> _PROBLEM REQUIREMENTS_
Repeat the listing that follows, character for character, minus the pictures.

####################

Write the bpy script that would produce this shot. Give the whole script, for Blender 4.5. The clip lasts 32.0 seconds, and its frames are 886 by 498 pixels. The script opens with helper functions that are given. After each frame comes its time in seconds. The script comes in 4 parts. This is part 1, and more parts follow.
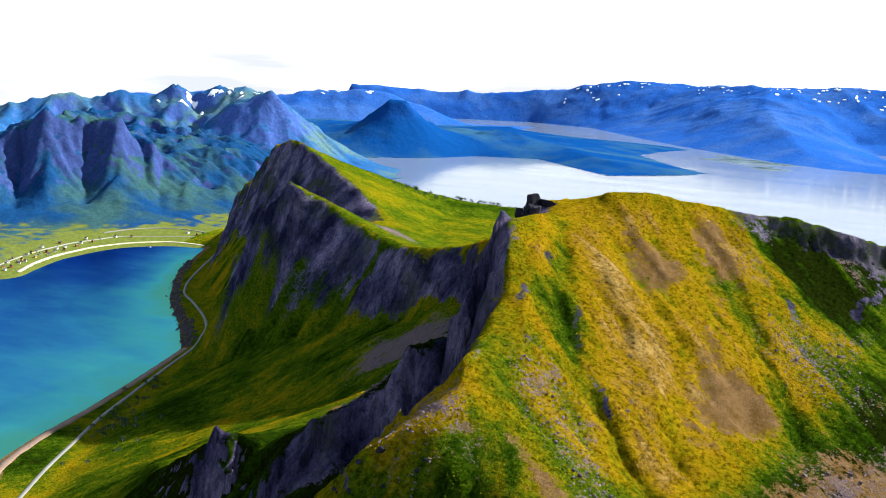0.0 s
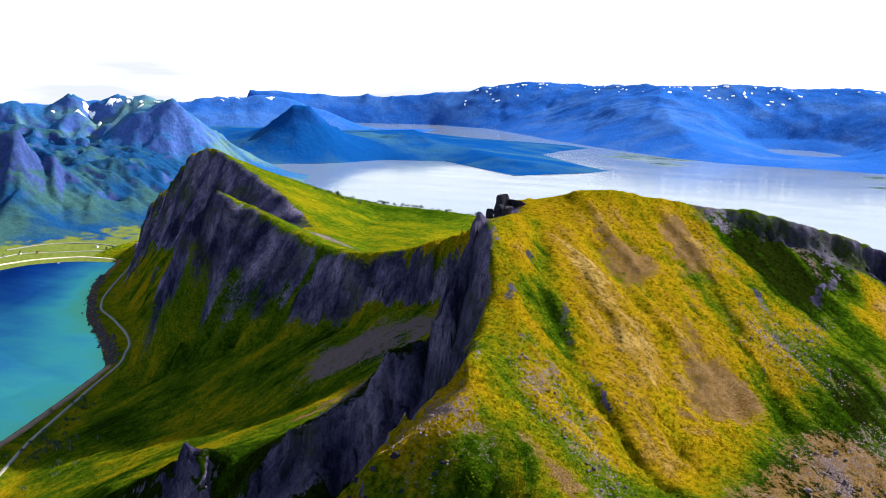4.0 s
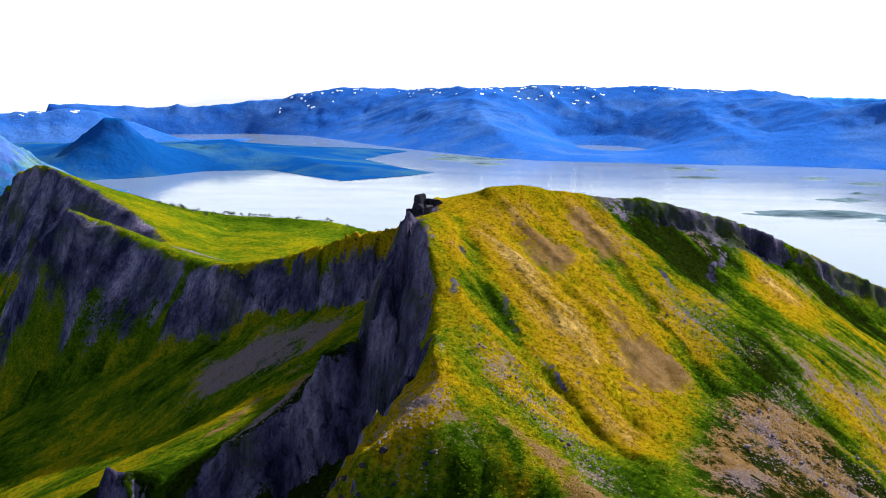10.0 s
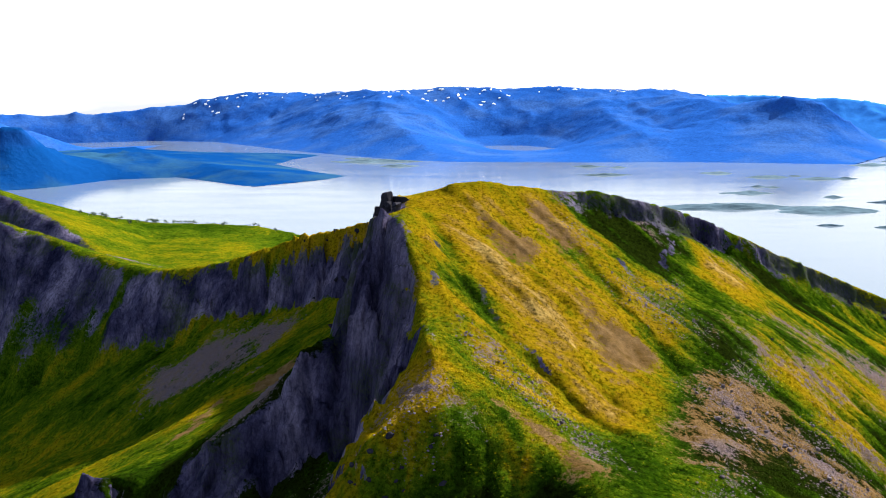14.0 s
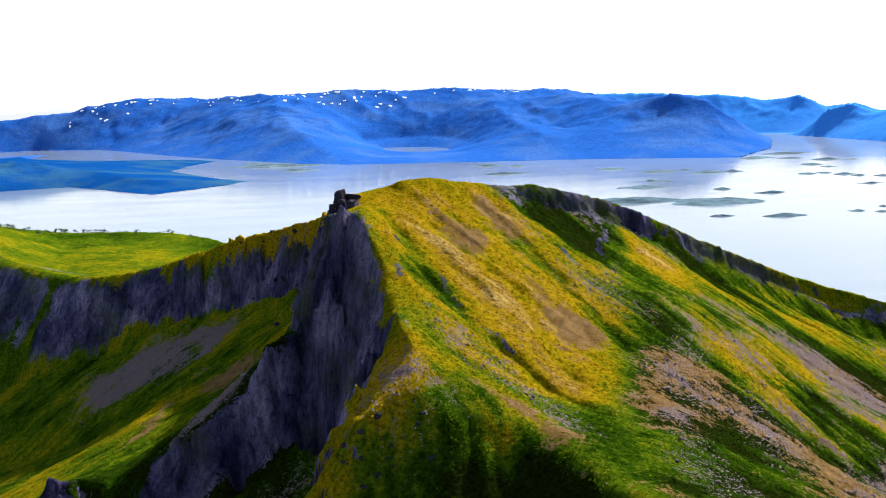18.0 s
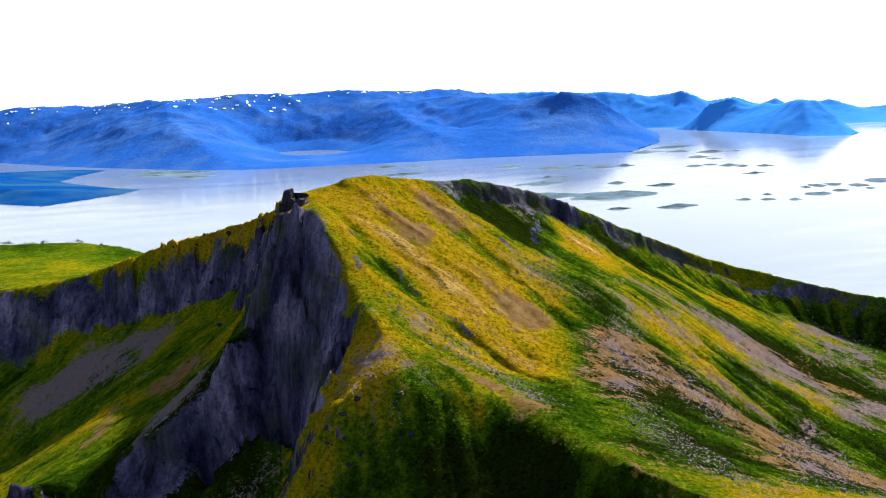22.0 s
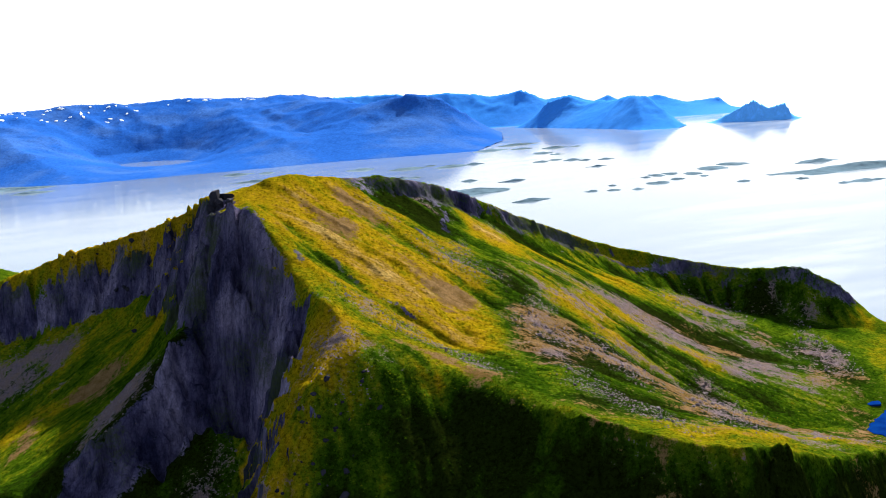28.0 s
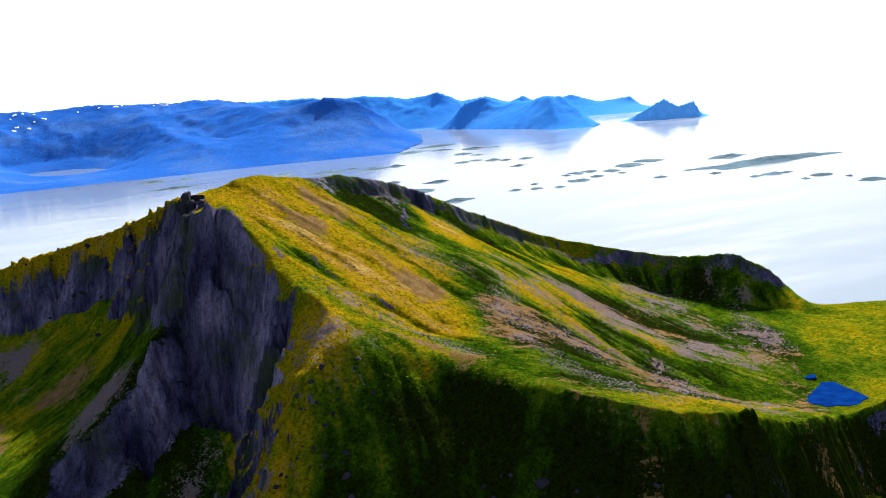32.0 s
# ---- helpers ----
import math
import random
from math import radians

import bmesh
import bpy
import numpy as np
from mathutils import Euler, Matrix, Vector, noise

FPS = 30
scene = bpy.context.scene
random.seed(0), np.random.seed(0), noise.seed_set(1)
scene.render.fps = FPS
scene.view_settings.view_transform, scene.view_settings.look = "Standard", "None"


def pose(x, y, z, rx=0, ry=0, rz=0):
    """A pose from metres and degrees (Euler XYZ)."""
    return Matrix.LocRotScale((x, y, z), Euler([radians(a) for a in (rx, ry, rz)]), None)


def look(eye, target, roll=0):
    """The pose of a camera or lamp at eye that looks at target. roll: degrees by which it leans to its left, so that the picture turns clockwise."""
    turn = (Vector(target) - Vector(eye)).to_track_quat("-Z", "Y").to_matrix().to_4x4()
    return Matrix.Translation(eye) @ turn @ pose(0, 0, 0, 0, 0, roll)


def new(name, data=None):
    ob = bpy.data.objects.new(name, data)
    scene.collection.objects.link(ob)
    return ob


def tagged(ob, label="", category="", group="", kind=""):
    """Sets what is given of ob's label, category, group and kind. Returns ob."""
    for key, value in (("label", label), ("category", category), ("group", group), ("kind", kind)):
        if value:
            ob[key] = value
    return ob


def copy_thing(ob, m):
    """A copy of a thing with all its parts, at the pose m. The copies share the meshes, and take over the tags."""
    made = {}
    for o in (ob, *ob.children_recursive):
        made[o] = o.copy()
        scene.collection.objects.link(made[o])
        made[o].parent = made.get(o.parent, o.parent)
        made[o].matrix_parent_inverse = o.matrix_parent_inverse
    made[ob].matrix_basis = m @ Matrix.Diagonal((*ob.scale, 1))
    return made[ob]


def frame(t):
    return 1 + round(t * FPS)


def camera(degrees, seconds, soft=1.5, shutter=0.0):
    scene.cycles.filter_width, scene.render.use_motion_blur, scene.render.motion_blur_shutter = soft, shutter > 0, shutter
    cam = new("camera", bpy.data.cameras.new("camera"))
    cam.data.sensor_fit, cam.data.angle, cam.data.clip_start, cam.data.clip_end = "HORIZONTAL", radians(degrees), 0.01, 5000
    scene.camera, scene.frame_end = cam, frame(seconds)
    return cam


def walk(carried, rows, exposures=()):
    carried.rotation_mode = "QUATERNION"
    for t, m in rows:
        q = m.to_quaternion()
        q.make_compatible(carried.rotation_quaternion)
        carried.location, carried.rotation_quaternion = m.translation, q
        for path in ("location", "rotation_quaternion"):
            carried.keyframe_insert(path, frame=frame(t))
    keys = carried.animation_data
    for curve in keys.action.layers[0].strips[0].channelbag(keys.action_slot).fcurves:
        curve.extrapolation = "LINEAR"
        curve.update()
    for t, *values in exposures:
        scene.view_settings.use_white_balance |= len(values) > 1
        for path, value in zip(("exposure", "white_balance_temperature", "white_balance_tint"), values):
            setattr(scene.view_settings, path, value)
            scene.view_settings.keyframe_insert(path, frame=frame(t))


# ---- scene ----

####################

> _FINISHED ANSWER_
Write the bpy script that would produce this shot. Give the whole script, for Blender 4.5. The clip lasts 32.0 seconds, and its frames are 886 by 498 pixels. The script opens with helper functions that are given. After each frame comes its time in seconds. The script comes in 4 parts. This is part 1, and more parts follow.
0.0 s
4.0 s
10.0 s
14.0 s
18.0 s
22.0 s
28.0 s
32.0 s
# ---- helpers ----
import math
import random
from math import radians

import bmesh
import bpy
import numpy as np
from mathutils import Euler, Matrix, Vector, noise

FPS = 30
scene = bpy.context.scene
random.seed(0), np.random.seed(0), noise.seed_set(1)
scene.render.fps = FPS
scene.view_settings.view_transform, scene.view_settings.look = "Standard", "None"


def pose(x, y, z, rx=0, ry=0, rz=0):
    """A pose from metres and degrees (Euler XYZ)."""
    return Matrix.LocRotScale((x, y, z), Euler([radians(a) for a in (rx, ry, rz)]), None)


def look(eye, target, roll=0):
    """The pose of a camera or lamp at eye that looks at target. roll: degrees by which it leans to its left, so that the picture turns clockwise."""
    turn = (Vector(target) - Vector(eye)).to_track_quat("-Z", "Y").to_matrix().to_4x4()
    return Matrix.Translation(eye) @ turn @ pose(0, 0, 0, 0, 0, roll)


def new(name, data=None):
    ob = bpy.data.objects.new(name, data)
    scene.collection.objects.link(ob)
    return ob


def tagged(ob, label="", category="", group="", kind=""):
    """Sets what is given of ob's label, category, group and kind. Returns ob."""
    for key, value in (("label", label), ("category", category), ("group", group), ("kind", kind)):
        if value:
            ob[key] = value
    return ob


def copy_thing(ob, m):
    """A copy of a thing with all its parts, at the pose m. The copies share the meshes, and take over the tags."""
    made = {}
    for o in (ob, *ob.children_recursive):
        made[o] = o.copy()
        scene.collection.objects.link(made[o])
        made[o].parent = made.get(o.parent, o.parent)
        made[o].matrix_parent_inverse = o.matrix_parent_inverse
    made[ob].matrix_basis = m @ Matrix.Diagonal((*ob.scale, 1))
    return made[ob]


def frame(t):
    return 1 + round(t * FPS)


def camera(degrees, seconds, soft=1.5, shutter=0.0):
    scene.cycles.filter_width, scene.render.use_motion_blur, scene.render.motion_blur_shutter = soft, shutter > 0, shutter
    cam = new("camera", bpy.data.cameras.new("camera"))
    cam.data.sensor_fit, cam.data.angle, cam.data.clip_start, cam.data.clip_end = "HORIZONTAL", radians(degrees), 0.01, 5000
    scene.camera, scene.frame_end = cam, frame(seconds)
    return cam


def walk(carried, rows, exposures=()):
    carried.rotation_mode = "QUATERNION"
    for t, m in rows:
        q = m.to_quaternion()
        q.make_compatible(carried.rotation_quaternion)
        carried.location, carried.rotation_quaternion = m.translation, q
        for path in ("location", "rotation_quaternion"):
            carried.keyframe_insert(path, frame=frame(t))
    keys = carried.animation_data
    for curve in keys.action.layers[0].strips[0].channelbag(keys.action_slot).fcurves:
        curve.extrapolation = "LINEAR"
        curve.update()
    for t, *values in exposures:
        scene.view_settings.use_white_balance |= len(values) > 1
        for path, value in zip(("exposure", "white_balance_temperature", "white_balance_tint"), values):
            setattr(scene.view_settings, path, value)
            scene.view_settings.keyframe_insert(path, frame=frame(t))


# ---- scene ----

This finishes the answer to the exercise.